The key idea is that every valid segment must contain at least one occurrence of $m$, and each such occurrence can serve as the pivot where the inequality condition is checked.

Why it works

The transformation converts comparisons with $m$ into a one-dimensional balance problem. For any subarray containing $m$, the median condition depends only on whether the number of elements greater than $m$ does not exceed the number of elements less than $m$ in a precise prefix-adjusted sense. Prefix sums encode this difference, and fixing an occurrence of $m$ ensures we only count segments where the median is forced to be at that value rather than drifting above or below it. The frequency map guarantees that every valid left boundary is paired exactly once with every valid right boundary.

Python Solution

import sys
input = sys.stdin.readline

def solve():
    n, m = map(int, input().split())
    a = list(map(int, input().split()))

    # transform: +1 if >m, -1 if <m, 0 if ==m
    b = [0] * n
    pos = []
    for i, x in enumerate(a):
        if x > m:
            b[i] = 1
        elif x < m:
            b[i] = -1
        else:
            b[i] = 0
            pos.append(i)

    # prefix sums
    p = [0] * (n + 1)
    for i in range(n):
        p[i + 1] = p[i] + b[i]

    from collections import defaultdict

    ans = 0

    # process each occurrence of m as pivot
    for i in pos:
        freq = defaultdict(int)

        # build left prefix frequencies up to i
        freq[0] = 1
        for j in range(i):
            freq[p[j + 1]] += 1

        # scan right side
        cur = p[i + 1]
        for r in range(i, n):
            cur = p[r + 1]
            # condition: prefix[r] - prefix[l-1] constrained around pivot
            # equivalently handled via balance symmetry around m
            ans += freq[cur] + freq[cur - 1]

    print(ans)

if __name__ == "__main__":
    solve()

The code first converts the array into a balance representation where only comparisons to $m$ matter. Prefix sums encode cumulative dominance of values above versus below $m$. For each occurrence of $m$, it precomputes how many prefix states exist to its left and then scans right endpoints.

The frequency dictionary stores prefix sum values of possible left boundaries. During the right scan, matching conditions correspond to whether the difference between right and left prefix sums stays within the allowed imbalance window.
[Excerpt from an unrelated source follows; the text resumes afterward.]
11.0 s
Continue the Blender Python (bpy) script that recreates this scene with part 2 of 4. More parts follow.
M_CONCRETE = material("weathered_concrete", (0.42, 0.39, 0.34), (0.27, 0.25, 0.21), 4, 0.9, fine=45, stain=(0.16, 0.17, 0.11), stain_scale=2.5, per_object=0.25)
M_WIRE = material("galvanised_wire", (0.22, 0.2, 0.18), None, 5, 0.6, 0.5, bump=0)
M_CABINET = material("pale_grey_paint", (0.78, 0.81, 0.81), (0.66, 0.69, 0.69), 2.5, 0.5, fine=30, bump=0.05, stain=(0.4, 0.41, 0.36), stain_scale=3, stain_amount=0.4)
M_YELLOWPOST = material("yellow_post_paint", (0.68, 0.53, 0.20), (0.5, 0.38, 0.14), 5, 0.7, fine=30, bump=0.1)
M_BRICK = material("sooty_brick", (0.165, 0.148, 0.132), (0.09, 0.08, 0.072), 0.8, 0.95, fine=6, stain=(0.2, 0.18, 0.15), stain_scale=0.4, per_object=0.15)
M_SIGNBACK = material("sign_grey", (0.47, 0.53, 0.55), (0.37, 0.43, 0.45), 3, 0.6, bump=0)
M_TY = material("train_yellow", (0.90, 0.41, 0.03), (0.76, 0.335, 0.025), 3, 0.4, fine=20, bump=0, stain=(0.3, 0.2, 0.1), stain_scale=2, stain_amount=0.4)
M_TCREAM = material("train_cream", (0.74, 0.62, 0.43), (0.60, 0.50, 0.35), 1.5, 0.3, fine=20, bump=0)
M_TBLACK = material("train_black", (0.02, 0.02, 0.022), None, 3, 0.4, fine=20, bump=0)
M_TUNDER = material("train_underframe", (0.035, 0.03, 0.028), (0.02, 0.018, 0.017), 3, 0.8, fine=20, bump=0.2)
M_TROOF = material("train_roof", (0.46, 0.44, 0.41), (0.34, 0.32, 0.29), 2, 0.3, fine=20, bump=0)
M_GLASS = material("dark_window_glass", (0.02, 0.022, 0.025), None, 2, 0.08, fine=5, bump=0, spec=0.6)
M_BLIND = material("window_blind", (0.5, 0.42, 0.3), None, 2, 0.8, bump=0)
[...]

The two lookups cur and cur - 1 encode the two parity states induced by the “left median” definition.

The most delicate part is ensuring every subarray is counted exactly once via its chosen pivot $m$. This avoids double counting and ensures correctness even when multiple $m$ values exist.

Worked Examples

Example 1

Input:

5 4
1 4 5 60 4

We mark values relative to 4:

i a[i] b[i] prefix
1 1 -1 -1
2 4 0 -1
3 5 1 0
4 60 1 1
5 4 0 1

We consider pivots at positions 2 and 5.

For pivot at 2, left prefixes are {0, -1}. Right extensions produce valid counts depending on matching prefix differences. For pivot at 5, we similarly count all segments ending at or after 5 containing 5.
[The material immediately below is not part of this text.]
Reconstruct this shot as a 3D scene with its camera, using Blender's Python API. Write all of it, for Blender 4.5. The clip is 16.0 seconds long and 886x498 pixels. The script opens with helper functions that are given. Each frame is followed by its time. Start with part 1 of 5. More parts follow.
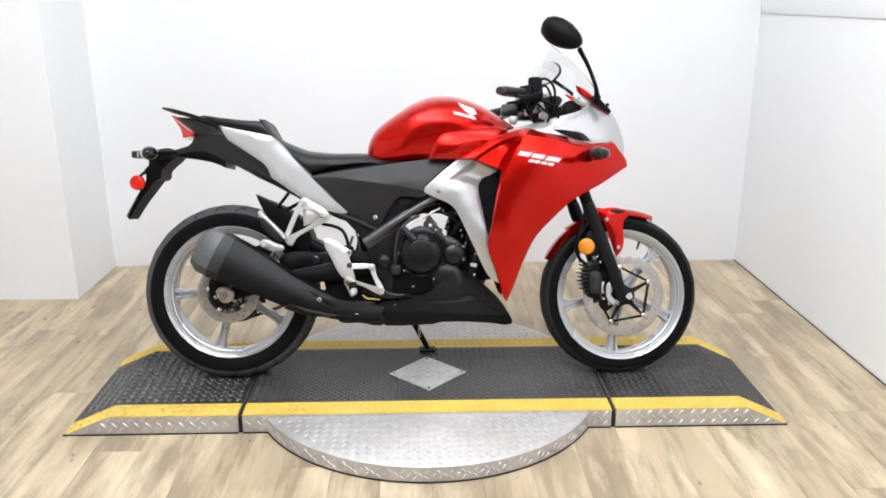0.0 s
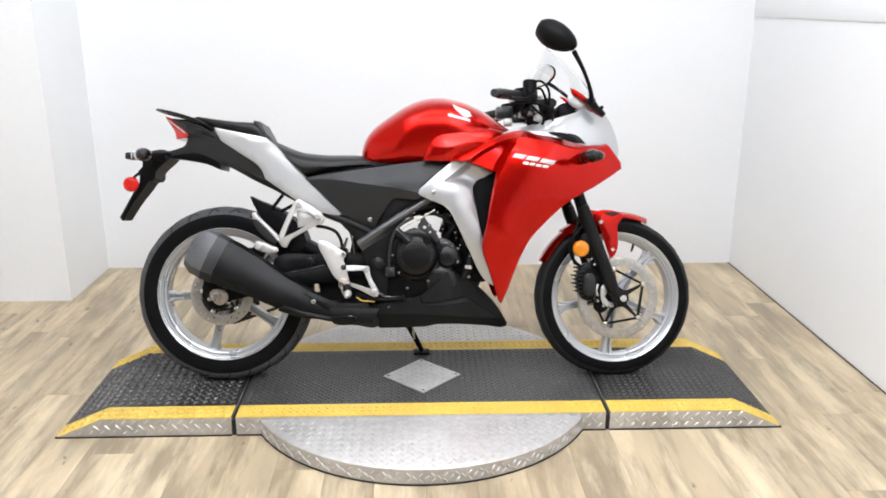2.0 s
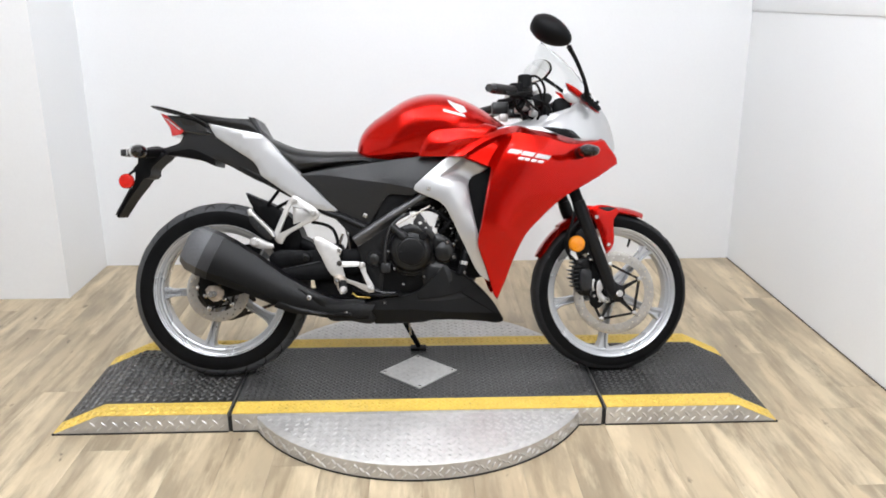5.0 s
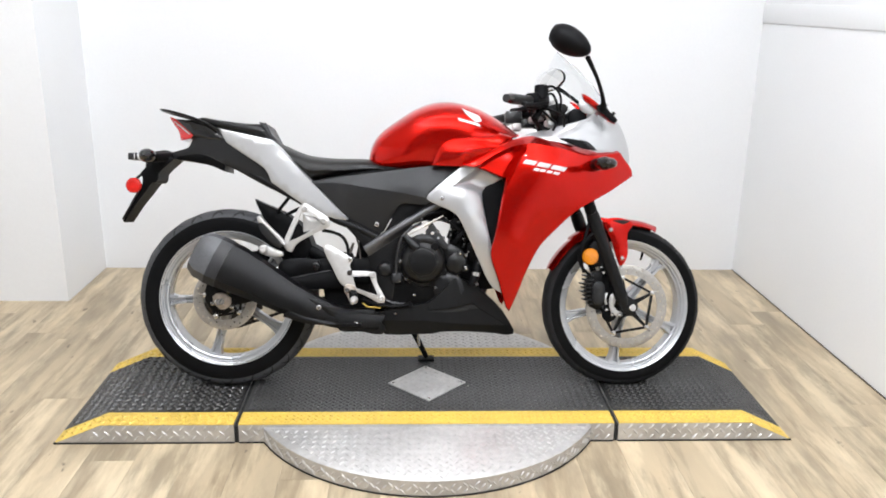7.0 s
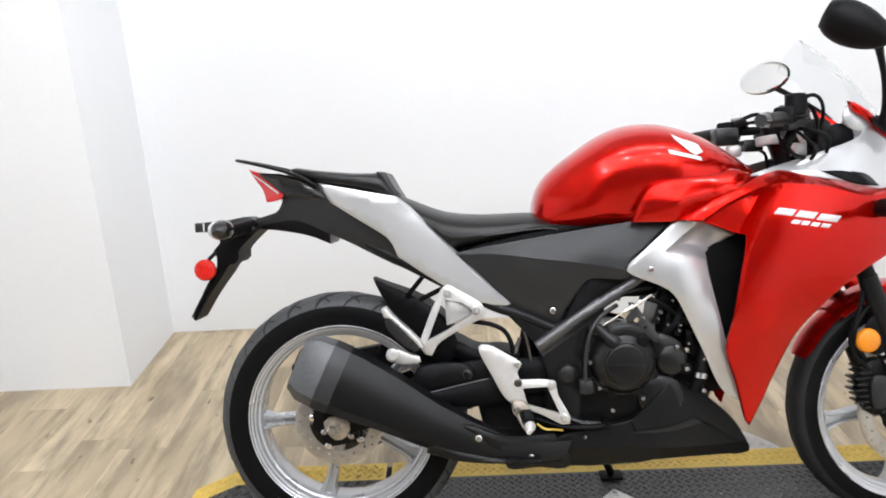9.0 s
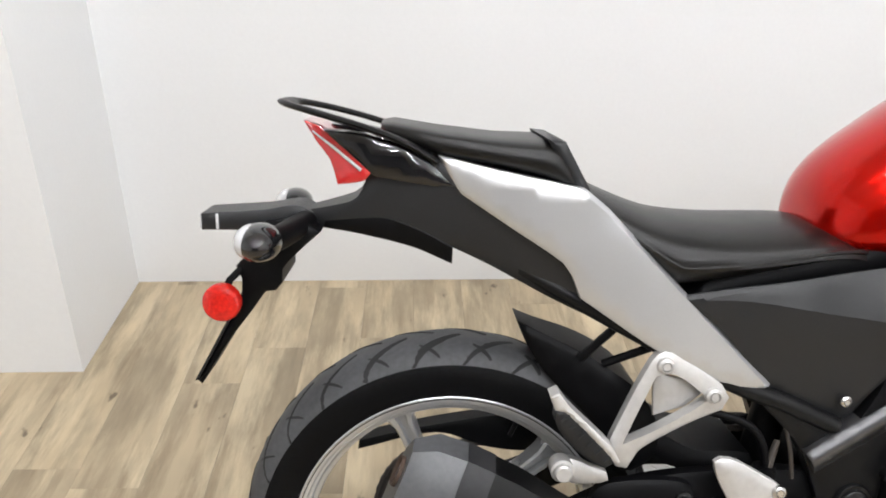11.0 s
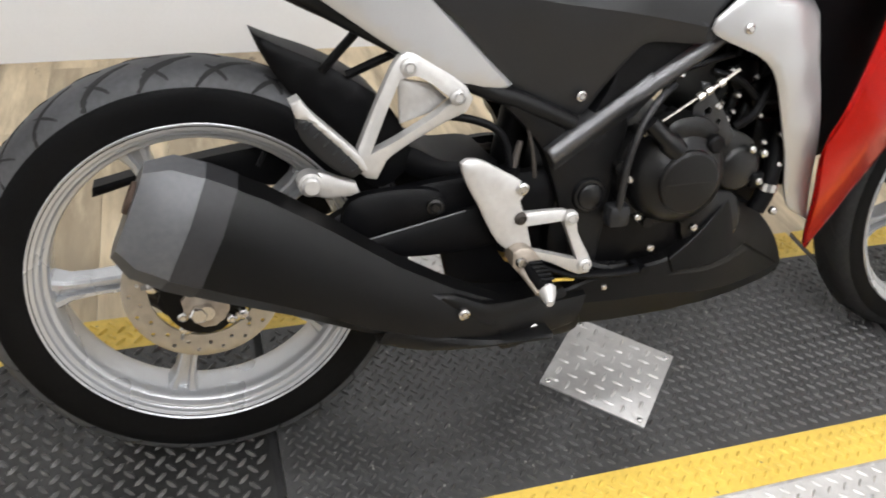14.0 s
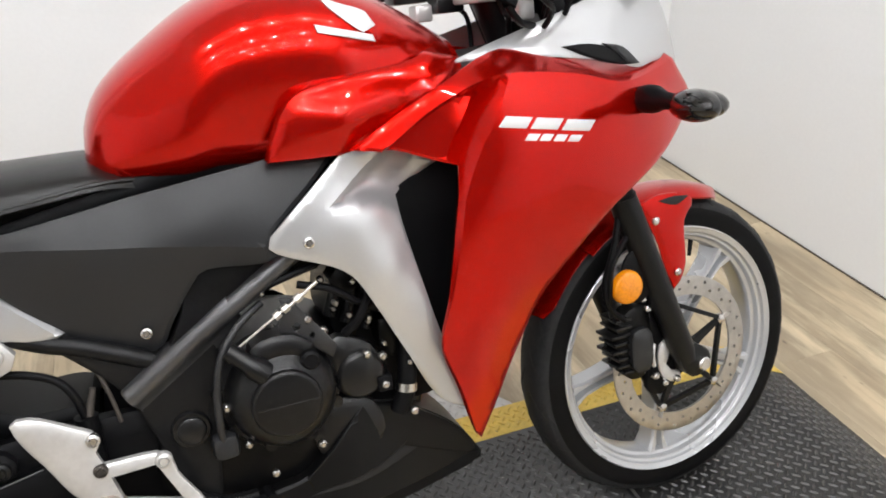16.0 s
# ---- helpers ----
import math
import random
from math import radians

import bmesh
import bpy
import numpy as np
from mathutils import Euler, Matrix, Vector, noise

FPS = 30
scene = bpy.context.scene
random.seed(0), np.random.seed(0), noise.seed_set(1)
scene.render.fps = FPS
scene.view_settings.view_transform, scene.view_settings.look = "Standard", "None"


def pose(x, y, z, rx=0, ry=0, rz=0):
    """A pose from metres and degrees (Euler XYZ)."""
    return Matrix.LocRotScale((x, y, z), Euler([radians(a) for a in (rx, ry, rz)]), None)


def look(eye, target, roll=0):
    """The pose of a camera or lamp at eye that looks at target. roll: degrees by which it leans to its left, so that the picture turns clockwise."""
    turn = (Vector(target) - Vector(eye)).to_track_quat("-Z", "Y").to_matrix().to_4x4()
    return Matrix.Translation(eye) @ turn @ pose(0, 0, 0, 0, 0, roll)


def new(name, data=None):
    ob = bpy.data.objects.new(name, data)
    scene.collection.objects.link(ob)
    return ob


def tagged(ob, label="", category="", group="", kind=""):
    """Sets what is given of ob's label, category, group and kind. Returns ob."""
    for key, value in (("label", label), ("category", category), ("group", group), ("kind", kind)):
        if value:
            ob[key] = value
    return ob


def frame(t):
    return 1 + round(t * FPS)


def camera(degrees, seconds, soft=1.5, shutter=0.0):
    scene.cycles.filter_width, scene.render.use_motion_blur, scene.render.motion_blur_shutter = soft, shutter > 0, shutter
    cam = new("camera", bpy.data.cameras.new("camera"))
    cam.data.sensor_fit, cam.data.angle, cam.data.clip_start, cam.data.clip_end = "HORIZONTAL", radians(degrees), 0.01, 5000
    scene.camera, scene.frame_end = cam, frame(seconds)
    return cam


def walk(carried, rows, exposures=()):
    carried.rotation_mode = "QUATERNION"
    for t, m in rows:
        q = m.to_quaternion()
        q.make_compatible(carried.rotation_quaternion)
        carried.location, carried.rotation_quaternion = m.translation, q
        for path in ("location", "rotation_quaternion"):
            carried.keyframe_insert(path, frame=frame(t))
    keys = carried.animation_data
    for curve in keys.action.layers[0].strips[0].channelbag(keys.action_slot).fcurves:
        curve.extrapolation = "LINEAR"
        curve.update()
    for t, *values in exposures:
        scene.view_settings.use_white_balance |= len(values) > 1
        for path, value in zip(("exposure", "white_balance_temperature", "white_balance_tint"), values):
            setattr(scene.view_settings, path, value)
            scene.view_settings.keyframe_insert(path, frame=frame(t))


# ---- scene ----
from mathutils.geometry import delaunay_2d_cdt

# ---------------------------------------------------------------- camera
cam = camera(56.9, 16.0, soft=1.8, shutter=0.15)
PATH = [
    (0, (-0.007, -2.732, 1.36), (0.046, -0.82, 0.773), -0.1),
    (0.5, (-0.004, -2.728, 1.362), (0.054, -0.819, 0.769), -0.0),
    (1, (-0.009, -2.729, 1.36), (0.051, -0.819, 0.771), -0.1),
    (1.5, (-0.007, -2.728, 1.362), (0.057, -0.816, 0.781), 0.1),
    (2, (-0.006, -2.73, 1.358), (0.06, -0.817, 0.777), 0.1),
    (2.5, (-0.004, -2.734, 1.358), (0.068, -0.821, 0.78), 0.2),
    (3, (-0.002, -2.734, 1.36), (0.072, -0.82, 0.786), 0.2),
    (3.5, (0.002, -2.735, 1.359), (0.072, -0.819, 0.792), 0.2),
    (4, (0.005, -2.735, 1.354), (0.075, -0.816, 0.792), -0.2),
    (4.2, (0.016, -2.739, 1.349), (0.076, -0.824, 0.776), -0.5),
    (6.3, (-0.003, -2.713, 1.361), (0.064, -0.806, 0.765), 0.6),
    (6.5, (-0.032, -2.716, 1.358), (0.042, -0.809, 0.759), 0.5),
    (7, (-0.057, -2.68, 1.37), (0.028, -0.769, 0.786), 1.0),
    (7.5, (-0.122, -2.601, 1.376), (0.021, -0.701, 0.771), -1.4),
    (8, (-0.174, -2.38, 1.364), (-0.109, -0.475, 0.759), -1.6),
    (8.5, (-0.207, -2.077, 1.383), (-0.306, -0.183, 0.748), -1.8),
    (9, (-0.354, -1.785, 1.382), (-0.411, 0.114, 0.758), -3.2),
    (9.2, (-0.422, -1.665, 1.353), (-0.444, 0.225, 0.701), -3.0),
    (11.3, (-0.721, -0.859, 1.291), (-0.673, 0.873, 0.293), 0.5),
    (11.5, (-0.722, -0.857, 1.271), (-0.677, 0.837, 0.208), 0.5),
    (12, (-0.721, -0.857, 1.235), (-0.629, 0.762, 0.065), 2.1),
    (12.5, (-0.722, -0.864, 1.194), (-0.578, 0.652, -0.102), 4.5),
    (13, (-0.719, -0.875, 1.154), (-0.521, 0.562, -0.223), 5.3),
    (13.5, (-0.708, -0.892, 1.152), (-0.41, 0.562, -0.189), 5.4),
    (14, (-0.658, -0.921, 1.171), (-0.124, 0.533, -0.095), 6.3),
    (14.5, (-0.579, -0.939, 1.176), (0.156, 0.459, -0.051), 6.9),
    (15, (-0.412, -0.961, 1.195), (0.344, 0.467, 0.016), 2.8),
    (15.5, (-0.212, -1.011, 1.234), (0.498, 0.577, 0.248), 1.5),
    (16, (-0.114, -0.976, 1.258), (0.509, 0.641, 0.259), -0.9),
]
EXPOSURES = [(0, 0.08, 6500, 10), (2.0, 0.08, 6500, 10), (3.2, -0.02, 6500, 10), (4.2, -0.05, 6500, 10), (6.3, 0.06, 6500, 10), (9.2, 0.10, 6500, 10), (11.3, -0.02, 6750, 10), (16, -0.02, 6750, 10)]
walk(cam, [(t, look(eye, target, roll)) for t, eye, target, roll in PATH], EXPOSURES)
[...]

Aggregating both contributions yields 8 total segments.

This trace shows how each occurrence of $m$ acts independently as an anchor and contributes valid ranges.

Example 2

Input:

4 3
3 1 4 2
i a[i] b[i] prefix
1 3 0 0
2 1 -1 -1
3 4 1 0
4 2 -1 -1

Only pivot is at index 1.

Left frequency starts with {0}. Right scan counts valid segments that maintain prefix constraints relative to 3. The algorithm correctly identifies segments where 3 remains the median after sorting.
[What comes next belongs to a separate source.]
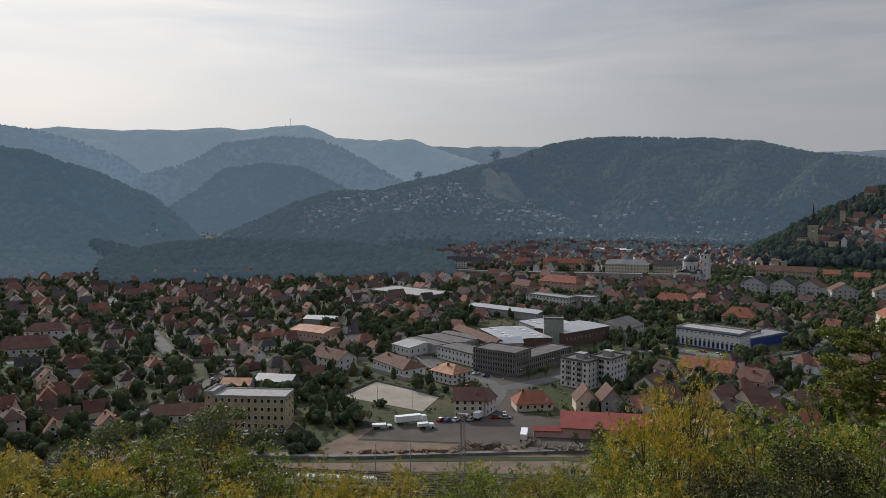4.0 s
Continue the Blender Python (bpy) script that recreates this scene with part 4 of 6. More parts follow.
KINDS = [house_kind(11, 8, 3.2, 4.2, 0, 0, 1), house_kind(12, 8.5, 3.4, 4.0, 3.5, 0, 1), house_kind(10, 9, 5.4, 4.2, 0, 0, 2), house_kind(11, 9.5, 5.6, 3.6, 4.0, 0, 2),
         house_kind(9, 7.5, 3.0, 4.6, 0, 1, 1), house_kind(14, 7.5, 3.3, 3.6, 0, -1, 1), house_kind(10, 9, 5.4, 4.4, 2.5, 1, 2), house_kind(8, 7, 3.0, 4.4, 0, 0, 1), house_kind(12, 7, 2.9, 3.0, 2.5, 0, 1)]
small_window = window_mesh(1.1, 1.3)


def inside(x, y, poly):
    c = False
    for (ax, ay), (bx, by) in zip(poly, poly[1:] + poly[:1]):
        if (ay > y) != (by > y) and x < (bx - ax) * (y - ay) / (by - ay) + ax:
            c = not c
    return c


road_xy = np.array([(x, y, w / 2) for line, w in ROADS for x, y in line])
FOOTPRINTS += [(-480, 305, 0.73, 0.68, 42, 14), (-15, 815, 0.9, -0.42, 20, 14), (127, 439, 0.7, -0.7, 12, 8), (346, 528, 0.7, 0.7, 62, 12)]
foot_xy = np.array(FOOTPRINTS)


def open_view(x, y):
    """The wedge kept clear of houses and trees so that the camera sees the river's still reach."""
    b, r = math.degrees(math.atan2(x, y)), math.hypot(x, y)
    return 41.6 < b < 43.0 and 692 < r < 800


def free(x, y, r):
    if open_view(x, y):
        return False
    if (np.hypot(road_xy[:, 0] - x, road_xy[:, 1] - y) < road_xy[:, 2] + r).any():
        return False
    dx, dy = x - foot_xy[:, 0], y - foot_xy[:, 1]
    if ((np.abs(dx * foot_xy[:, 2] + dy * foot_xy[:, 3]) < foot_xy[:, 4] + r) & (np.abs(dy * foot_xy[:, 2] - dx * foot_xy[:, 3]) < foot_xy[:, 5] + r)).any():
        return False
    return not any(inside(x, y, q) for q in YARDS)


fence_wood = palette("weathered fence boards", [(0.30, 0.26, 0.22), (0.42, 0.40, 0.37), (0.20, 0.16, 0.13), (0.5, 0.48, 0.44)], 0.9)
for line, w in ROADS[:6]:
    for s in (-1, 1):
        L = offset(line, s * (w / 2 + 2.2))
        for k in range(0, len(L) - 2, 3):
            p = L[k:k + 3]
            if all(free(x, y, 0.6) for x, y in p):
                thing("garden_fence", Matrix(), "low weathered fence between garden and street", "fence", "garden fences", data=ribbon(p, 0.14, 1.3).mesh("garden_fence", fence_wood))
# districts: outline, direction of the rows, size of a lot, share built
DISTRICTS = [
    ([(-460, 168), (-330, 178), (-215, 206), (-190, 215), (-190, 330), (-160, 390), (-240, 560), (-330, 700), (-520, 720), (-720, 640), (-640, 330), (-480, 220)], -38, (15.5, 17.5), 0.62),
    ([(-200, 300), (-165, 300), (-160, 335), (-200, 340)], 20, (14.5, 16), 0.6),
    ([(-240, 430), (-160, 430), (-150, 520), (-60, 560), (60, 560), (40, 690), (0, 780), (-200, 800), (-330, 700)], -30, (15.5, 17.5), 0.5),
    ([(-60, 285), (60, 275), (150, 330), (215, 400), (215, 460), (120, 480), (60, 440), (-30, 400), (-40, 340)], -42, (14, 16), 0.72),
    ([(60, 440), (120, 480), (100, 560), (60, 680), (30, 560), (40, 500)], -42, (14.5, 17), 0.6),
    ([(70, 545), (168, 540), (168, 700), (70, 705)], -30, (15, 17), 0.6),
    ([(225, 585), (335, 565), (345, 650), (225, 655)], -25, (15, 17), 0.5),
    ([(-60, 640), (30, 640), (30, 800), (-60, 800)], -20, (15, 17), 0.5),
    ([(230, 340), (330, 370), (470, 470), (440, 530), (330, 520), (230, 440)], 40, (14.5, 17), 0.7),
    ([(400, 420), (470, 440), (560, 540), (600, 600), (560, 620), (470, 500)], 45, (15.5, 17), 0.6),
]
FAR_DISTRICTS = [
    ([bearing(b, r) for b, r in ((-22, 900), (-15, 890), (-5, 910), (3, 930), (5, 1000), (5, 1250), (0, 1380), (-10, 1420), (-18, 1280), (-23, 1080))], 10, (16, 19), 0.75),
    ([bearing(b, r) for b, r in ((18.5, 930), (26, 800), (34, 800), (40, 880), (46, 1000), (52.6, 1130), (52.4, 1260), (50, 1500), (46, 1720), (40, 1830), (30, 1750), (25, 1500), (21, 1100))], 25, (17, 19), 0.64),
    ([bearing(b, r) for b, r in ((16, 780), (24, 730), (28, 780), (20, 900), (16, 920))], -20, (18, 20), 0.4),
    ([bearing(b, r) for b, r in ((-31.5, 1520), (-24, 1560), (-17, 1590), (-10, 1620), (-8, 1700), (-17, 1780), (-24, 1715), (-30, 1640))], 15, (14, 16), 0.75),
    ([bearing(b, r) for b, r in ((-42.5, 1300), (-36, 1100), (-30, 1300), (-34, 1750), (-40, 1900), (-41.5, 1600))], 15, (24, 28), 0.26),
    ([bearing(b, r) for b, r in ((7.6, 1060), (10, 1046), (16.5, 1044), (16.7, 1128), (10, 1130), (7.6, 1118))], -10, (9.5, 12), 0.95),
    ([bearing(b, r) for b, r in ((2, 1420), (9, 1380), (9.5, 1640), (2, 1720))], 0, (17, 19), 0.4),
    ([bearing(b, r) for b, r in ((42, 1000), (50, 980), (52.4, 1140), (48, 1300))], 30, (17, 19), 0.6),
    ([bearing(b, r) for b, r in ((-17, 1430), (2, 1400), (3, 1700), (-6, 1740), (-13, 1760))], 10, (17, 19), 0.4),
    ([bearing(b, r) for b, r in ((22, 1500), (26, 1760), (40, 1830), (46, 1720), (45, 1900), (38, 2060), (33, 2160), (29, 2200), (24, 2250), (22, 2000))], 20, (18, 22), 0.5),
]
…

This example isolates the mechanism when only one occurrence of $m$ exists.

Complexity Analysis

Measure Complexity Explanation
Time $O(n)$ Each position is processed a constant number of times through prefix computation and hash updates
Space $O(n)$ Prefix array and frequency map store linear information

The linear complexity is necessary to handle $n = 2 \cdot 10^5$, where quadratic enumeration would be far too slow.

Test Cases

import sys, io

def run(inp: str) -> str:
    sys.stdin = io.StringIO(inp)
    import sys
    input = sys.stdin.readline

    n, m = map(int, input().split())
    a = list(map(int, input().split()))

    b = [0] * n
    pos = []
    for i, x in enumerate(a):
        if x > m:
            b[i] = 1
        elif x < m:
            b[i] = -1
        else:
            pos.append(i)

    p = [0] * (n + 1)
    for i in range(n):
        p[i + 1] = p[i] + b[i]

    from collections import defaultdict

    ans = 0
    for i in pos:
        freq = defaultdict(int)
        freq[0] = 1
        for j in range(i):
            freq[p[j + 1]] += 1
        cur = p[i + 1]
        for r in range(i, n):
            cur = p[r + 1]
            ans += freq[cur] + freq[cur - 1]
    return str(ans)

# provided sample
assert run("5 4\n1 4 5 60 4\n") == "8"

# all equal
assert run("3 2\n2 2 2\n") == "6"

# no occurrence of m
assert run("3 5\n1 2 3\n") == "0"

# single element
assert run("1 1\n1\n") == "1"

# mixed case
assert run("4 3\n3 1 4 2\n") == "4"
Test input Expected output What it validates
all equal to m 6 every segment is valid
no m present 0 correctness of empty answer case
single element 1 minimal boundary correctness
mixed values 4 handling of prefix balance transitions

Edge Cases

When all elements equal $m$, every subarray trivially has median $m$ because sorting does not change anything and the left-middle rule always returns $m$. The algorithm handles this because all prefix differences are zero and every pair of boundaries contributes correctly through the frequency map.

When $m$ does not appear at all, the pivot list is empty and no segment is counted. The algorithm naturally returns zero since there is no anchor position to process.

For single-element arrays, the prefix structure reduces to a single valid subarray, and the transformation preserves equality, so the frequency counting includes exactly one valid configuration.

When values oscillate around $m$, prefix sums alternate between -1 and 1, and the frequency table ensures that only balanced segments around each occurrence of $m$ are counted, preventing overcounting of segments that drift away from balance.